The mullahs' revolution in Iran occurred nearly a quarter of a century ago. The Baath revolutions that ushered in the tyrannies of Saddam Hussein in Iraq and Hafez Assad in Syria are equally out of another time. The generation coming of age in these states today thinks of oppression not in terms of distant imperialists but of the secret policeman next door. The United States is not the natural enemy of these people; it is, potentially, the natural liberator.

It is right to think that we are living in the middle of a hinge moment in history. But it is wrong to think that the large forces of this moment act on the hinge to shut the door against American interests. The contrary may be true — but only if the moment is seized, with the very real dangers this entails.
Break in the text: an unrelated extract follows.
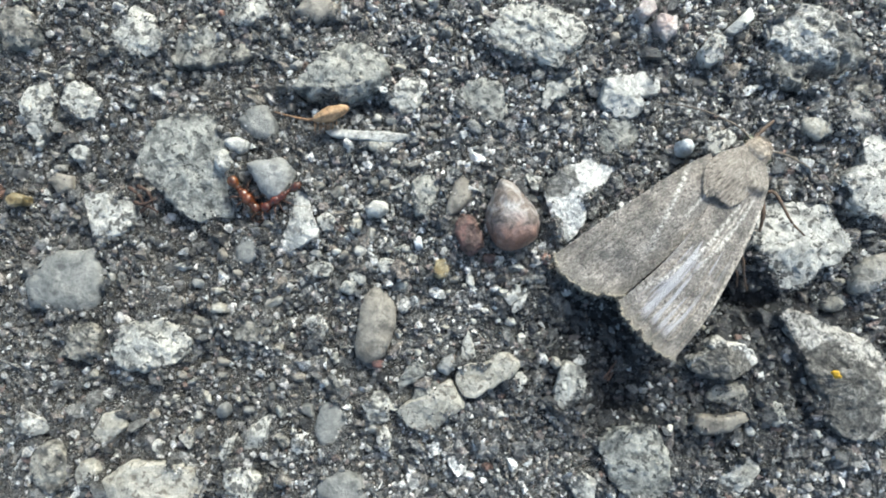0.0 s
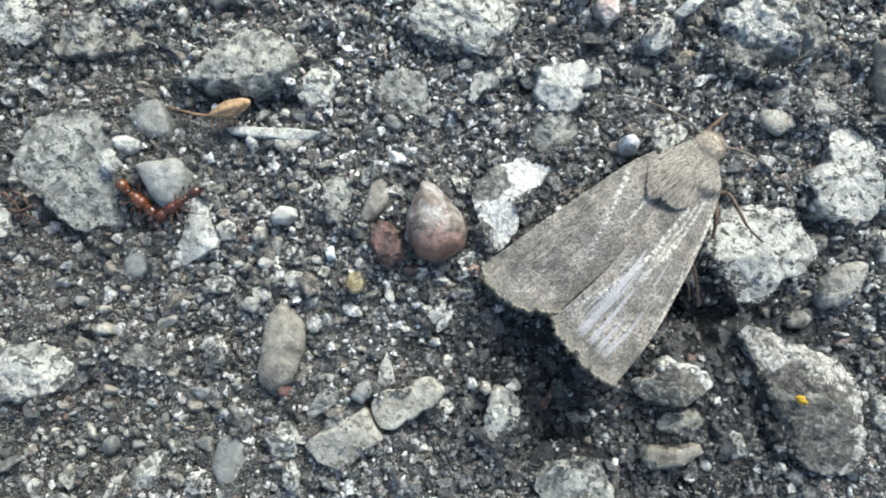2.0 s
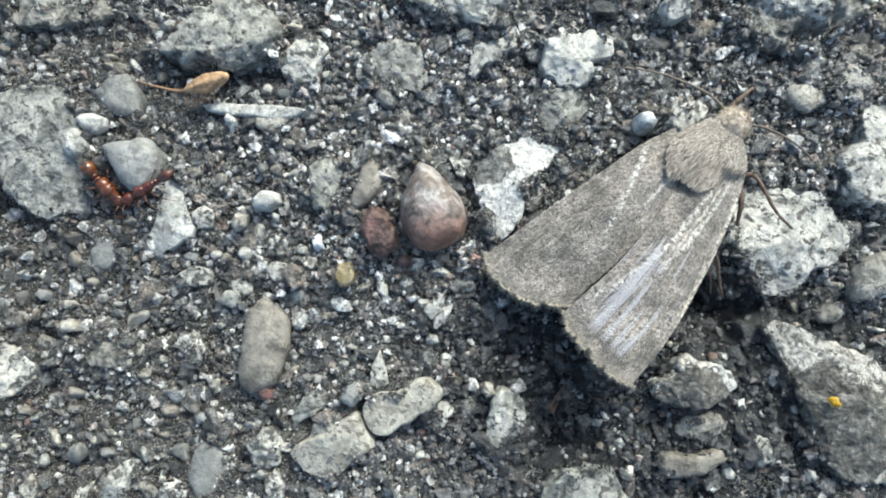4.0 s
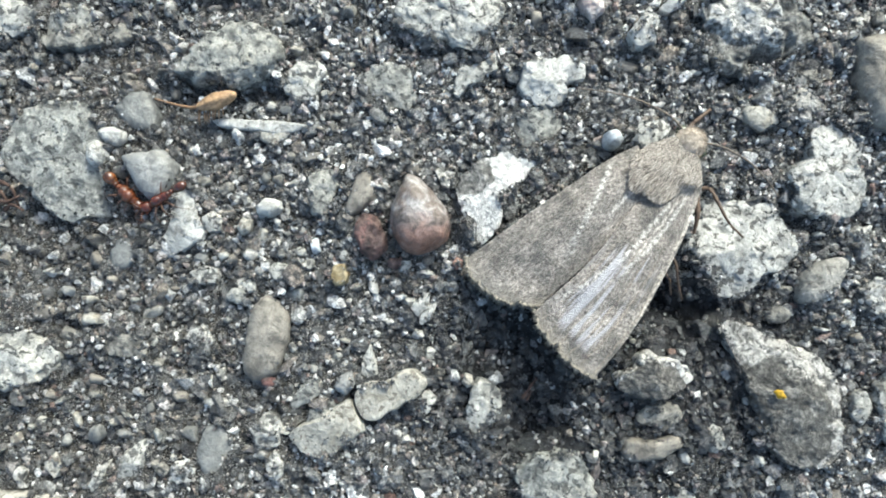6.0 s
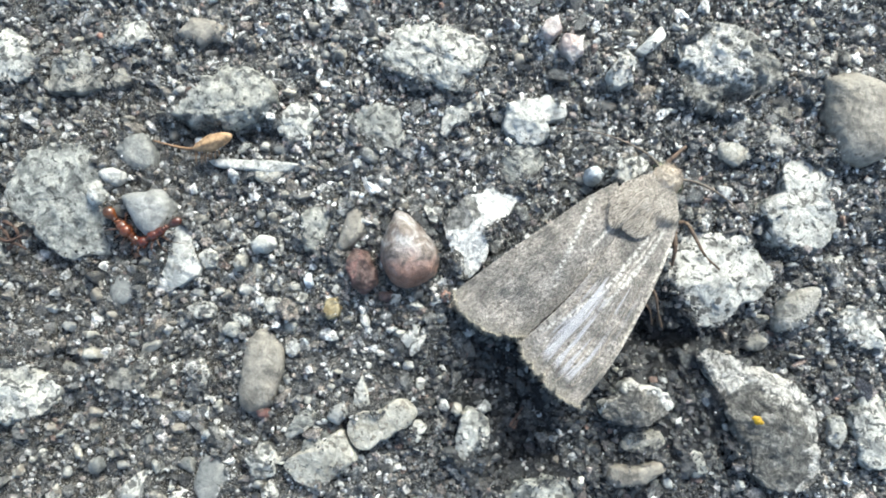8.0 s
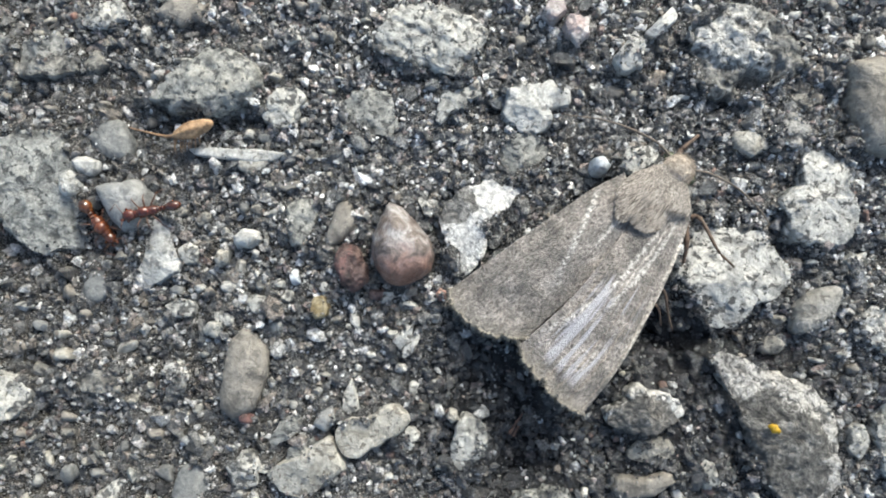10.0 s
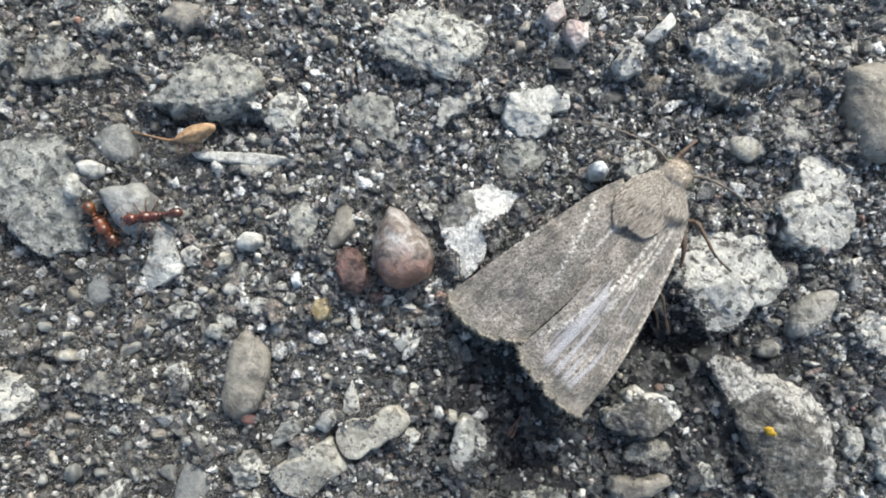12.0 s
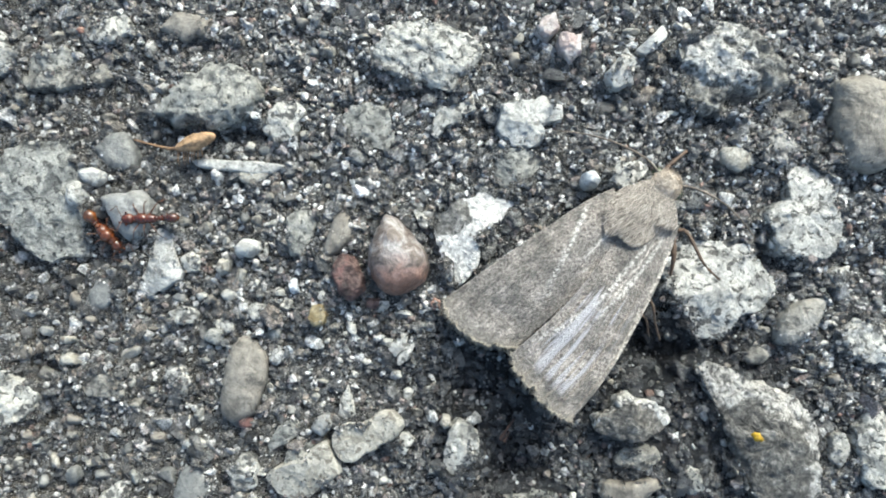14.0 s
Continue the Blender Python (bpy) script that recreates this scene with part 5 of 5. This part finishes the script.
def build_litter(name, label, category, strands, width):
    """Loose dry bits: each strand is a bent stalk."""
    first = Vector(strands[0][0])
    root = new(name)
    root.location = first * MM
    tagged(root, label, category)
    for pts in strands:
        bm = bmesh.new()
        line = curve([Vector(p) - first for p in pts], 8)
        tube(bm, line, [width * (1 - 0.5 * i / 8) * (1 + 0.2 * math.sin(i * 1.7)) for i in range(9)])
        part("stalk", bm, TWIG, root)
    return root


build_litter("plant_debris", "dry red-brown scrap of plant stalks", "plant debris",
             [[(-33.99, 2.70, 0.90), (-33.13, 2.08, 1.00), (-32.63, 1.03, 0.70)], [(-33.54, 1.49, 0.80), (-32.78, 1.28, 1.00), (-31.80, 1.77, 0.80)],
              [(-33.28, 2.79, 0.90), (-32.38, 2.32, 0.90), (-32.06, 1.05, 0.50)], [(-33.10, 0.73, 0.50), (-32.40, 1.12, 0.80), (-31.72, 0.69, 0.40)]], 0.17)
build_litter("straw", "short dull brown straw lying in the moth's shade", "straw",
             [[(5.07, -12.95, 0.10), (5.59, -12.14, 0.20), (6.08, -11.47, 0.20)], [(5.35, -13.07, 0.10), (5.75, -12.34, 0.20)]], 0.13)


def build_crumb():
    c = Vector((22.72, -12.25, 2.00))
    bm = bmesh.new()
    for d, r in (((0, 0, 0.0), 0.30), ((0.30, -0.14, -0.12), 0.18), ((-0.14, 0.14, -0.1), 0.2)):
        for v in ball(bm, d, (r, r, r * 0.9), None, 14, 10):
            v.co *= 1 + 0.25 * noise.noise(v.co * 4)
    return tagged(part("lichen", bm, YELLOW, at=c), "tiny bright yellow crumb of lichen on a rock", "lichen")


build_crumb()


# ---- loose pebbles and grit between the stones ----
def inside_stone(x, y, grow=1.0):
    hit = np.zeros(len(x), bool)
    for cx, cy, radii, first in PLACED:
        dx, dy = x - cx, y - cy
        near = np.hypot(dx, dy)
        s = ((np.arctan2(dy, dx) - first) % (2 * np.pi)) / (2 * np.pi) * len(radii)
        i = s.astype(int) % len(radii)
        r = np.array(radii)
        hit |= near < grow * (r[i] * (1 - s + np.floor(s)) + r[(i + 1) % len(radii)] * (s - np.floor(s)))
    return hit


def grain_form(level):
    """A round grain to be cut: level 0 has eight faces, higher ones 20 and 80."""
    if level == 0:
        v = np.array([(1, 0, 0), (-1, 0, 0), (0, 1, 0), (0, -1, 0), (0, 0, 1), (0, 0, -1)], float)
        return v, np.array([(0, 2, 4), (2, 1, 4), (1, 3, 4), (3, 0, 4), (2, 0, 5), (1, 2, 5), (3, 1, 5), (0, 3, 5)])
    bm = bmesh.new()
    bmesh.ops.create_icosphere(bm, subdivisions=level, radius=1.0)
    v = np.array([p.co for p in bm.verts])
    bm.verts.index_update()
    f = np.array([[p.index for p in q.verts] for q in bm.faces])
    bm.free()
    return v, f


def scatter(rng, count, low, high, level, power, sink, clear, mud_keep):
    """Angular grains strewn over the field; returns their vertices and faces."""
    x, y = rng.uniform(-50, 42, count), rng.uniform(-29, 28, count)
    mud = value_noise(x / 9, y / 9, 11) + 0.35 * value_noise(x / 3, y / 3, 12) + np.clip((-x - 16) / 26, 0, 1) * 0.9
    keep = ~inside_stone(x, y, clear) & ((mud < 0.35) | (rng.random(count) < mud_keep)) & (rng.random(count) > hollow(x, y) * 0.22)
    x, y = x[keep], y[keep]
    z = ground_height(x, y) + sink * low + rng.uniform(-0.05, 0.12, len(x))
    if clear < 0.93:         # grains that cling to the stones' sides
        z += np.where(inside_stone(x, y, 0.98), rng.uniform(0.15, 0.6, len(x)), 0.0)
    return grains(rng, x, y, z, low, high, level, power)


def grains(rng, x, y, z, low, high, level, power):
    """Flat-sided grains on the given spots: vertices and faces."""
    n = len(x)
    r = low + (high - low) * rng.random(n) ** power
    v, f = grain_form(level)
    g = v[None] * (1 + rng.uniform(-0.22, 0.22, (n, len(v), 1)))
    g = g * (rng.uniform(0.5, 1.6, (n, 1, 3)) * r[:, None, None])
    # cut to flat-sided chips
    for _ in range(6):
        nrm = rng.normal(size=(n, 3))
        nrm /= np.linalg.norm(nrm, axis=1, keepdims=True)
        over = np.clip(np.einsum("nki,ni->nk", g, nrm) - (r * rng.uniform(0.3, 0.75, n))[:, None], 0, None)
        g -= over[..., None] * nrm[:, None]
    q = rng.normal(size=(n, 4))
    q /= np.linalg.norm(q, axis=1, keepdims=True)
    w, a, b, c = q.T
    turn = np.stack([1 - 2 * (b * b + c * c), 2 * (a * b - c * w), 2 * (a * c + b * w), 2 * (a * b + c * w), 1 - 2 * (a * a + c * c), 2 * (b * c - a * w),
                     2 * (a * c - b * w), 2 * (b * c + a * w), 1 - 2 * (a * a + b * b)], -1).reshape(n, 3, 3)
    g = np.einsum("nij,nkj->nki", turn, g)
    g += np.stack([x, y, z], -1)[:, None]
    faces = (f[None] + (np.arange(n) * len(v))[:, None, None]).reshape(-1, 3)
    return g.reshape(-1, 3), faces


def rims(rng):
    """Fine grains that cling to the stones' edges, thick on some stretches and absent on others."""
    xs, ys, zs = [], [], []
    for cx, cy, radii, first, height in BANKS:
        k, r = len(radii), np.array(radii)
        n = int(2 * np.pi * r.mean() * 34)
        a = rng.uniform(0, k, n)
        i = a.astype(int) % k
        edge = r[i] * (1 - a + np.floor(a)) + r[(i + 1) % k] * (a - np.floor(a))
        out = rng.uniform(-0.75, 0.25, n)
        rr = np.clip((edge + out) / edge, 0.2, 1.0)
        ang = a / k * 2 * np.pi + first
        x, y = cx + (edge + out) * np.cos(ang), cy + (edge + out) * np.sin(ang)
        up = height * (1 - rr ** 4) ** 0.25
        grip = 0.45 + 0.9 * value_noise(x / 1.3, y / 1.3, 21) + 0.45 * value_noise(x / 0.5, y / 0.5, 22)
        keep = (rng.random(n) < grip - 0.25 + np.minimum(out, 0) * 0.6) & (up < 1.3)
        xs.append(x[keep]), ys.append(y[keep]), zs.append(up[keep])
    return np.concatenate(xs), np.concatenate(ys), np.concatenate(zs)


def build_grit():
    rng = np.random.default_rng(4)
    verts, faces, at = [], [], 0
    for args in ((1800, 0.45, 0.9, 2, 2.0, -0.4, 1.02, 0.9), (60000, 0.06, 0.17, 0, 1.3, -0.05, 0.86, 0.5), (46000, 0.14, 0.34, 1, 1.3, -0.05, 0.96, 0.55), (17000, 0.26, 0.58, 1, 1.9, -0.15, 0.98, 0.6)):
        v, f = scatter(rng, *args)
        verts.append(v)
        faces.append(f + at)
        at += len(v)
    v, f = grains(rng, *rims(rng), 0.06, 0.19, 0, 1.3)
    verts.append(v), faces.append(f + at)
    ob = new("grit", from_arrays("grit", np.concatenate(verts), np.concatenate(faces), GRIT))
    ob.parent = ground
    tagged(ob, "sharp grey, black and white grit packed between the stones", kind="stuff")


def build_pebbles():
    """Larger grit: pieces of their own on a few shared meshes."""
    rng = random.Random(9)
    forms = []
    for i in range(14):
        bm = bmesh.new()
        bmesh.ops.create_icosphere(bm, subdivisions=3, radius=1.0)
        sx, sy = rng.uniform(0.7, 1.0), rng.uniform(0.8, 1.3)
        cuts = [(Vector((rng.gauss(0, 1), rng.gauss(0, 1), rng.gauss(0, 0.8))).normalized(), rng.uniform(0.55, 0.85)) for _ in range(9)]
        for v in bm.verts:
            p = v.co.copy()
            d = 1 + 0.28 * noise.noise(p * 1.1 + Vector((i * 7, 0, 0))) + 0.10 * noise.noise(p * 3 + Vector((0, i * 5, 0)))
            for nrm, off in cuts:
                over = p.dot(nrm) - off
                if over > 0:
                    p -= nrm * over
            v.co = Vector((p.x * d * sx, p.y * d * sy, max(-0.7, min(0.55, p.z * d * 0.85))))
        mesh = bpy.data.meshes.new("pebble")
        bmesh.ops.transform(bm, matrix=Matrix.Scale(MM, 4), verts=bm.verts)
        bm.to_mesh(mesh)
        bm.free()
        mesh.materials.append(PEBBLE)
        mesh.shade_smooth()
        forms.append(mesh)
    spots, tries = [], 0
    while len(spots) < 110 and tries < 20000:
        tries += 1
        x, y, r = rng.uniform(-46, 38), rng.uniform(-24, 23), 0.38 + 0.45 * rng.random() ** 2
        if inside_stone(np.array([x]), np.array([y]), 1.12)[0] or any((x - a) ** 2 + (y - b) ** 2 < (r + c + 0.3) ** 2 for a, b, c in spots):
            continue
        spots.append((x, y, r))
        ob = new("pebble", forms[rng.randrange(14)])
        z = float(ground_height(np.array([x]), np.array([y]))[0]) + r * 0.2
        ob.parent = ground
        ob.matrix_basis = pose(x * MM, y * MM, z * MM, rng.uniform(-25, 25), rng.uniform(-25, 25), rng.uniform(0, 360)) @ Matrix.Scale(r, 4)


build_pebbles()
build_grit()


# ---- what moves: the two ants ----
def ant_rows(spans):
    """Rows for walk() from seconds, the gaster's place and the head's."""
    rows = []
    for t, gaster, head in spans:
        a, b = Vector(gaster), Vector(head)
        mid, way = (a + b) / 2, b - a
        rows.append((t, pose(mid.x * MM, mid.y * MM, mid.z * MM, 0, -math.degrees(math.atan2(way.z, way.xy.length)), math.degrees(math.atan2(way.y, way.x)))))
    return rows


def motions():
    walk(ant_left, ant_rows([
        (0.0, (-25.22, 3.14, 1.30), (-23.45, 1.00, 0.90)),
        (2.0, (-25.06, 3.13, 1.30), (-22.93, 1.23, 0.90)),
        (3.0, (-24.87, 3.02, 1.30), (-23.32, 1.15, 0.90)),
        (5.5, (-24.87, 2.96, 1.30), (-22.96, 1.08, 0.90)),
        (8.2, (-24.94, 3.36, 1.30), (-23.12, 1.30, 0.90)),
        (10.5, (-24.65, 3.13, 1.30), (-23.14, 0.99, 0.90)),
        (11.0, (-24.76, 3.29, 1.30), (-23.24, 1.09, 0.90)),
        (13.0, (-24.76, 3.28, 1.30), (-23.17, 1.07, 0.90)),
        (14.0, (-24.71, 3.07, 1.30), (-23.10, 1.24, 0.90)),
    ]))
    walk(ant_right, ant_rows([
        (0.0, (-19.78, 2.78, 1.50), (-22.77, 0.90, 1.00)),
        (2.0, (-19.67, 2.52, 1.50), (-22.22, 0.93, 1.00)),
        (3.0, (-19.73, 2.66, 1.50), (-22.56, 1.13, 1.00)),
        (5.5, (-19.59, 2.37, 1.50), (-22.36, 0.83, 1.00)),
        (8.2, (-19.74, 2.64, 1.50), (-22.56, 1.16, 1.00)),
        (10.5, (-18.33, 3.14, 1.50), (-21.05, 2.71, 1.90)),
        (11.0, (-18.41, 3.02, 1.50), (-21.29, 2.67, 1.90)),
        (12.5, (-18.58, 2.87, 1.50), (-21.49, 2.37, 1.90)),
        (13.0, (-18.75, 3.04, 1.50), (-21.65, 2.58, 1.90)),
        (14.0, (-18.72, 3.05, 1.50), (-21.71, 2.92, 1.90)),
    ]))


motions()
Bush seems to know this. He has already taken four radical and risky actions. The first was to respond to the attack of Sept. 11 with the annihilation of the architects of Sept. 11. The second was to announce that the United States would do what it must, whatever any other nation thought — and other nations should consider on whose side in the coming fight they wished to find themselves. The third, in the "axis of evil" speech, was to declare the United States' enmity toward three regimes that support violence against it — and to tell the oppressed people of those regimes (in Iran, Iraq and North Korea) that Washington would welcome their freedom from evil. The fourth was to admit the dead-end fraud of the Oslo accords and of the Arafat kleptocracy, and so begin the movement to a real two-state solution in Israel.

The next — most radical, most risky, most essential — action in this process of doctrine-in-the-making will be to destroy the regime of Saddam Hussein and liberate the people of Iraq.

This will happen, I think, and this will be when history really begins to turn on its hinge.